Two new reports have revealed the cost of non-communicable diseases (NCDs) in Africa, estimating that they cause economic losses of nearly $500-billion a year.
The reports, by the World Health Organisation (WHO) and the World Economic Forum (WEF), were launched the day before the United Nations’ high-level meeting on NCDs in New York last week and include a global analysis of the economic impact of NCDs by the WEF and the Harvard School of Public Health.
An analysis of the costs of scaling up a core intervention package to prevent and treat such diseases in low and middle-income countries by the WHO found that it would cost less than $12-billion a year.
The NCD Alliance, a network of more than 2000 non-governmental organisations tackling non-communicable diseases, welcomed the new studies aimed at helping decision-makers in low- and middle-income countries to reduce the growing burden of NCDs.
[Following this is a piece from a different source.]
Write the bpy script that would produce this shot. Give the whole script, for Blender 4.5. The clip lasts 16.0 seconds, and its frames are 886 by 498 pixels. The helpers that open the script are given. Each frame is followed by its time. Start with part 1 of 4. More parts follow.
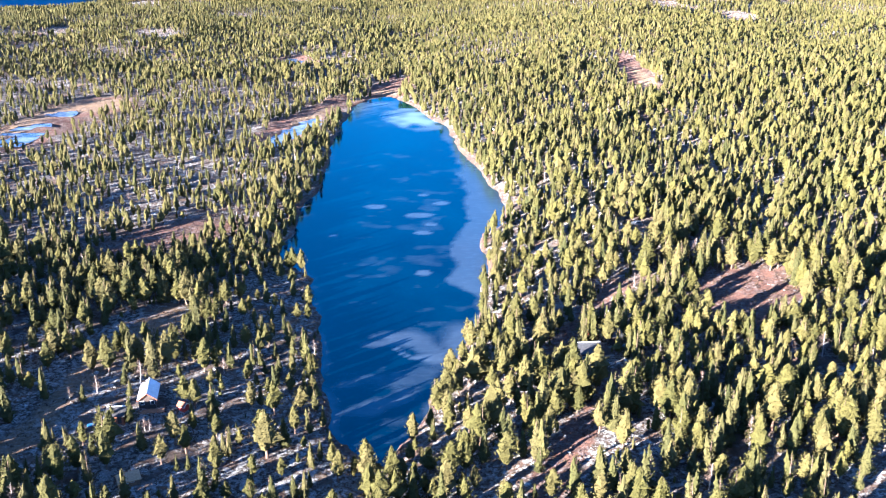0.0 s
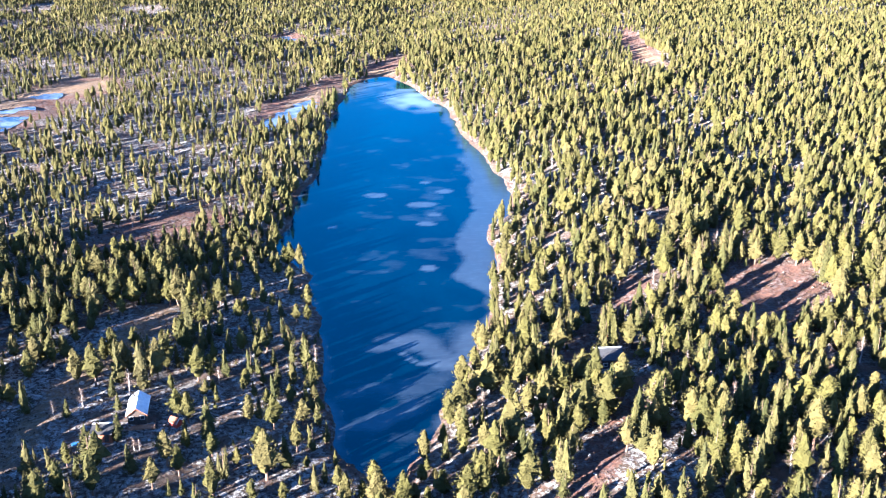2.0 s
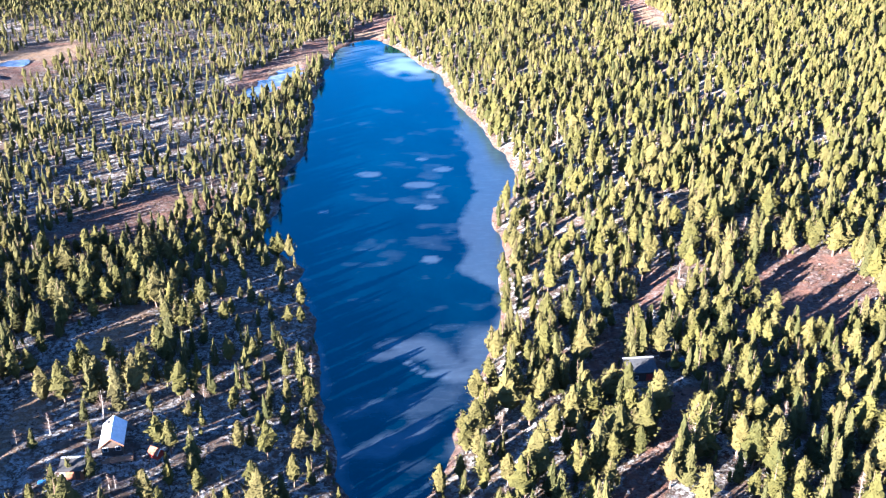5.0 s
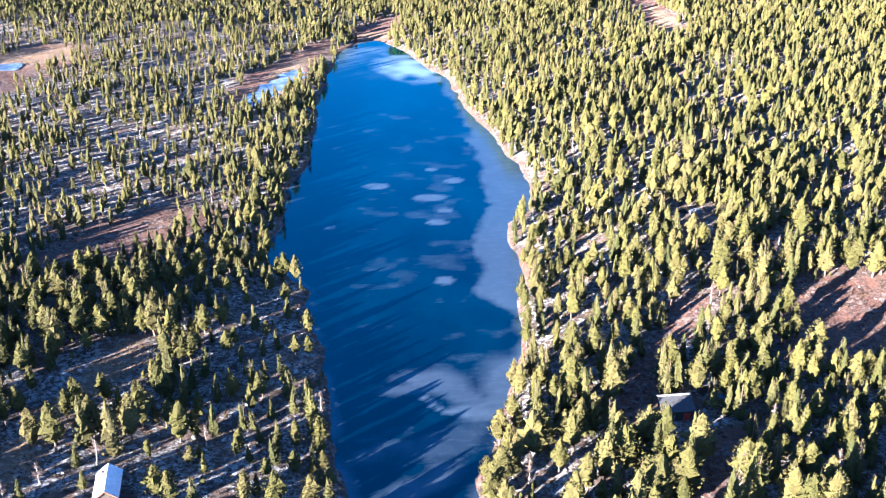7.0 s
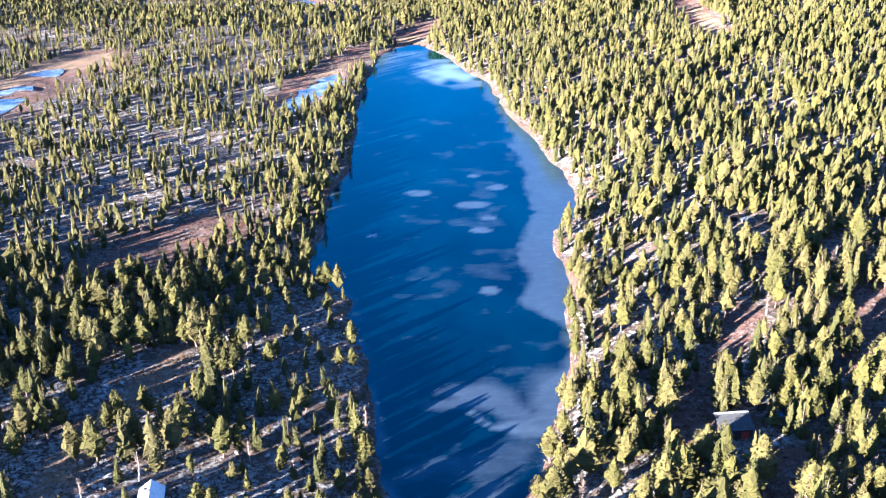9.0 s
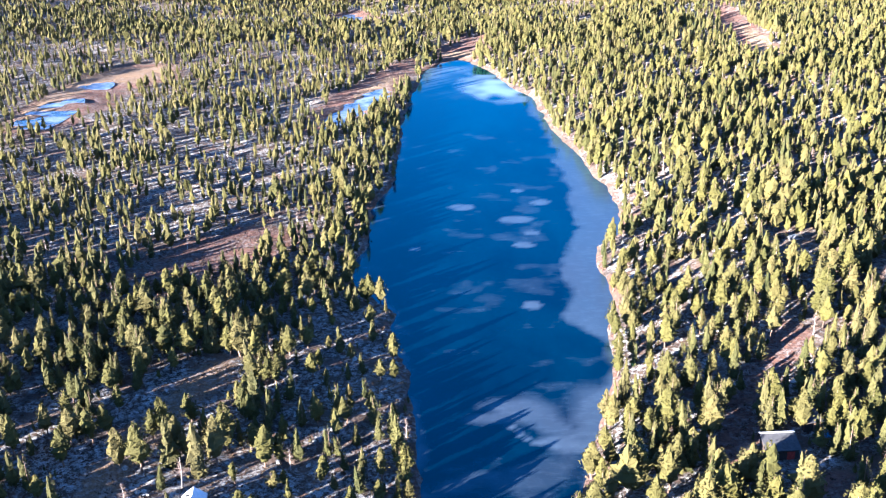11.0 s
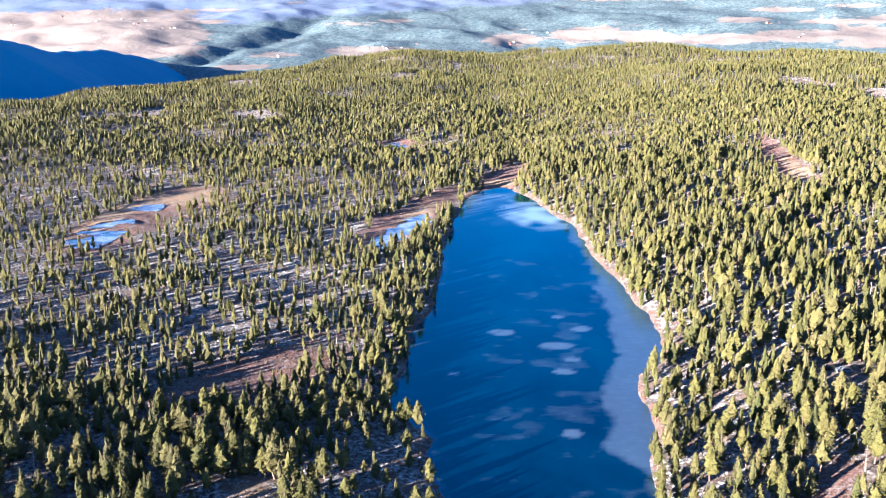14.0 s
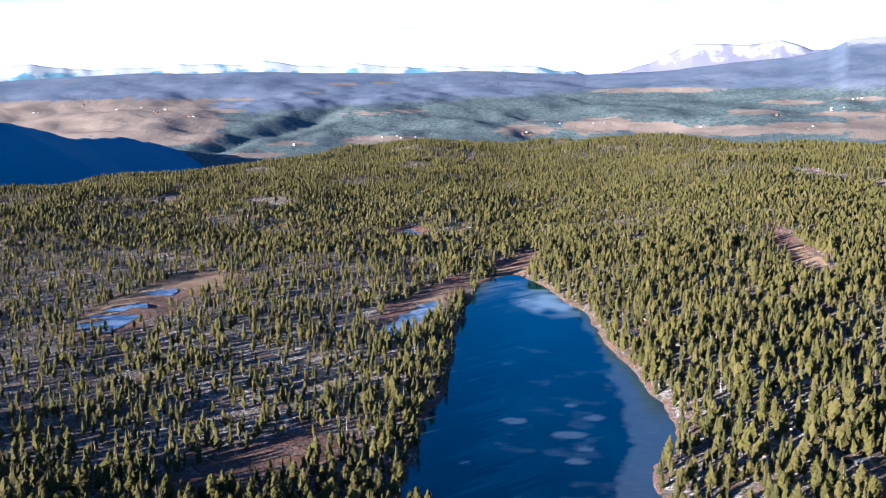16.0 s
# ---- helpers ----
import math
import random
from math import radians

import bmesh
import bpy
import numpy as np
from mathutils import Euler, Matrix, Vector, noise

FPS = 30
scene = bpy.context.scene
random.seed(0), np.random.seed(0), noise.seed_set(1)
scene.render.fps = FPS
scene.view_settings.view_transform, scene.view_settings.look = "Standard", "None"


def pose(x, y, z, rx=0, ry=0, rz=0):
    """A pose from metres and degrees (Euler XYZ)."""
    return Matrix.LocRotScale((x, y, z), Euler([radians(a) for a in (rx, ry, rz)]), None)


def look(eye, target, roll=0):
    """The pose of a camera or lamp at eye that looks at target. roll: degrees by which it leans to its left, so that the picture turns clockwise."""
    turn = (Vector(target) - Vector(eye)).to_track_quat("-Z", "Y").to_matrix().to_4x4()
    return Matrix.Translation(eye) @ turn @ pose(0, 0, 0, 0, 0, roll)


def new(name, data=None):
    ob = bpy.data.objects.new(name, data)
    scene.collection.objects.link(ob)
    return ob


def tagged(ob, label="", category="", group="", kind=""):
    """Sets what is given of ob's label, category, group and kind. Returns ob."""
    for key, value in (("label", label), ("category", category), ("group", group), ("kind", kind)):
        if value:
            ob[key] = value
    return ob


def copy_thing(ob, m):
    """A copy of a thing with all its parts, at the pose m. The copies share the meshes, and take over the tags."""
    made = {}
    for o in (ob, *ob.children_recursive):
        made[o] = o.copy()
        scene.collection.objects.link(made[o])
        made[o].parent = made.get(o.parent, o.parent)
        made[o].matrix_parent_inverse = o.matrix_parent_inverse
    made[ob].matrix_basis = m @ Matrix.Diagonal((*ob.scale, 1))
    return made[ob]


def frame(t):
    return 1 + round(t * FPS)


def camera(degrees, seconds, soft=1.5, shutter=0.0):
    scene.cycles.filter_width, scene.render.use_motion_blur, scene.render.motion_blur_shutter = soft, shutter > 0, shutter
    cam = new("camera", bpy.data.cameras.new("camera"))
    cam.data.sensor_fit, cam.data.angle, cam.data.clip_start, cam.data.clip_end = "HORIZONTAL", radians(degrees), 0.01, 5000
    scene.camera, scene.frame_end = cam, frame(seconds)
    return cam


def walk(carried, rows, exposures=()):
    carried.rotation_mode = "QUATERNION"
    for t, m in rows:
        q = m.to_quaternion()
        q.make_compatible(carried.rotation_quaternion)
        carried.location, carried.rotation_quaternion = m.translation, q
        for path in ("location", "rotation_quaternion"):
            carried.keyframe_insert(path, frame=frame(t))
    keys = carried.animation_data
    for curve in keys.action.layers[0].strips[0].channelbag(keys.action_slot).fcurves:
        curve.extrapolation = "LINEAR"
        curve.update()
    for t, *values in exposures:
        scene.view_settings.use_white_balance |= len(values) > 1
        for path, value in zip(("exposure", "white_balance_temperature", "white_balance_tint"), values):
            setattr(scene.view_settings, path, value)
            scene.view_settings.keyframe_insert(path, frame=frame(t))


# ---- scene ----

“What these studies show us is that the most basic package of prevention and control measures is affordable, even for poor countries,” said Ann Keeling, the chief executive of the NCD Alliance. “But the cost of not tackling these growing killers is inestimably higher than the cost of acting now.”
The WHO report aims to help government officials calculate what resources they need to run basic essential programmes. However, the NCD Alliance noted that the report included measures that were ignored in the draft political declaration due to be adopted at the high-level meeting on NCDs, such as those to regulate the price, availability and marketing of alcohol.
The NCD Alliance is also campaigning for increases in the tax on tobacco to save lives and provide governments with funds that can be invested in health.
“Governments today raise more than $100-million a year from tobacco taxes,” said Dr Nils Billo, executive director of the International Union against Tuberculosis and Lung Disease. “A mere 2% increase in current tobacco taxes would raise $2-billion or more.”
The reports also found that a 10% reduction in death from ischaemic heart disease and stroke would reduce economic losses in low and middle income countries by $25-billion a year, about three times the cost of scaling up core interventions for cardiovascular disease, put at $8-billion a year.
Women, for example, suffer the economic hardships of cancer care far more acutely than their male counterparts, especially in poor regions. More than half of the 500 000 women who develop cervical cancer annually will die from the disease. Eighty-five percent of these deaths will occur in women in the developing world. Cervical cancer is the second most common cancer in women globally and accounts for 13% of all female cancers.